The changing nature of luxury has also contributed to Cartier’s success. As the price of handbags has skyrocketed, consumers, particularly younger buyers, have turned to jewellery. One of Richemont’s strengths across its jewelry businesses, which also includes Van Cleef & Arpels, is maintaining entry level prices, and this carries over to watches. A mini steel Panthère is available for about £3,500 ($4,600), roughly the same as many handbags. Cartier watches are also widely available, although there are waiting lists for some models. Those encrusted with diamonds, as favored by Swift, are particularly popular.
Cartier Watches Are Sought After on the Secondary Market
All this has put Cartier at the top of Gen Z’s wish list. Young buyers are shifting from bulky, mostly steel sports watches, led by Rolex, to smaller, predominantly gold models. The styles are being worn not only by women — some of whom are stacking them like bracelets — but also men, such as Cartier ambassador Timothée Chalamet. The brand doesn’t segment its watches by gender, but about 55 percent of its sales are to men, and 45 percent to women, estimates industry adviser LuxeConsult.
Cartier Is Over-Indexing Among the Young
According to watch-trading platform Chrono24, Cartier’s share of money spent by Gen Z customers on its site jumped to 6.8 percent in the first half of this year, from 1.7 percent in 2018. Cartier’s share among all age groups has risen to 5.4 percent currently from 2.9 percent in 2018.
Gen Z Has Disrupted the Decade of Watch Super-Sizing
Second-hand prices for Cartier watches rose 10 percent between March and October, according to Subdial. The UK-based trading platform is regularly asked to source Panthères, in a way it was not two to three years ago, perhaps reflecting their popularity with influencers and on TikTok.
Cartier Watches Have Been Changing Hands for More
But growth is even more impressive for new models. Cartier is part of Richemont’s jewellery division, so it does not disclose the brand’s watch performance. But Vontobel Equity Research estimates that Cartier watch sales rose 15 percent from January to September. This is ahead of Rolex, estimated to have increased sales by a high single-digits percentage, and the broader Swiss watch industry, where sales declined.
Cartier watch sales could reach €3.6 billion ($4.2 billion) this year, analysts at Morgan Stanley estimate, overtaking Richemont’s other watchmakers for the first time in 20 years.
Rolex Remains Dominant in the Watch Market
Cartier is expected to produce 715,000 watches this year, far less than Rolex’s 1.2 million, according to Vontobel. So, there’s plenty to go for, particularly among Chinese consumers, for whom Cartier is increasingly resonating.
But secondary prices have slipped over the past month, while Chrono24 has seen a slight dip in demand for dress watches in Asia and North America. Some young US consumers are under pressure from inflation, rising student loan repayments and a weaker jobs market.

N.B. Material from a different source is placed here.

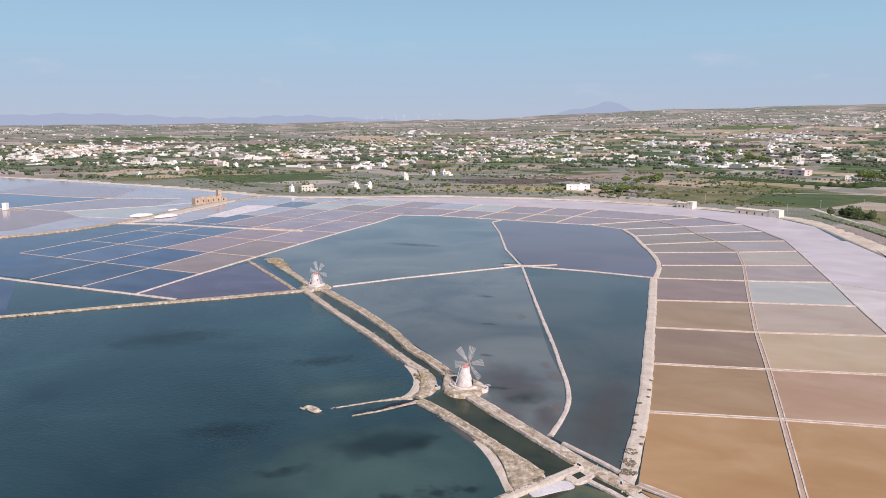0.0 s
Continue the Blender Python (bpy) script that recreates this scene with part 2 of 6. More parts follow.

Rivals have noticed Cartier’s success. Rolex released a new dress watch collection, the 1908, two years ago. In its steel models, it’s experimenting with playful coloured dials, such as pistachio and lavender, including in smaller sizes. Rolex discontinued the 26mm Lady Datejust in 2015, as watches super-sized. But this model, which has the same old money vibe as the Panthère, is popping up on TikTok, and changing hands at higher prices. Reissuing it would be a smart way for Rolex to compete.
Richemont has a rich heritage within Cartier, which its new CEO Louis Ferla can continue to exploit. There are also models within the company’s watchmakers that could pick up any slack. Jaeger-LeCoultre has relaunched the Reverso, which works equally well for men and women, while Piaget has introduced the asymmetric Sixtie.
But of course, the coup would be bringing back the Santos Demoiselle. Watchmakers rarely give clues about their future plans, but what better way to keep Cartier’s momentum going than transforming the “Taylor Swift Cartier” into TikTok’s next It-girl watch?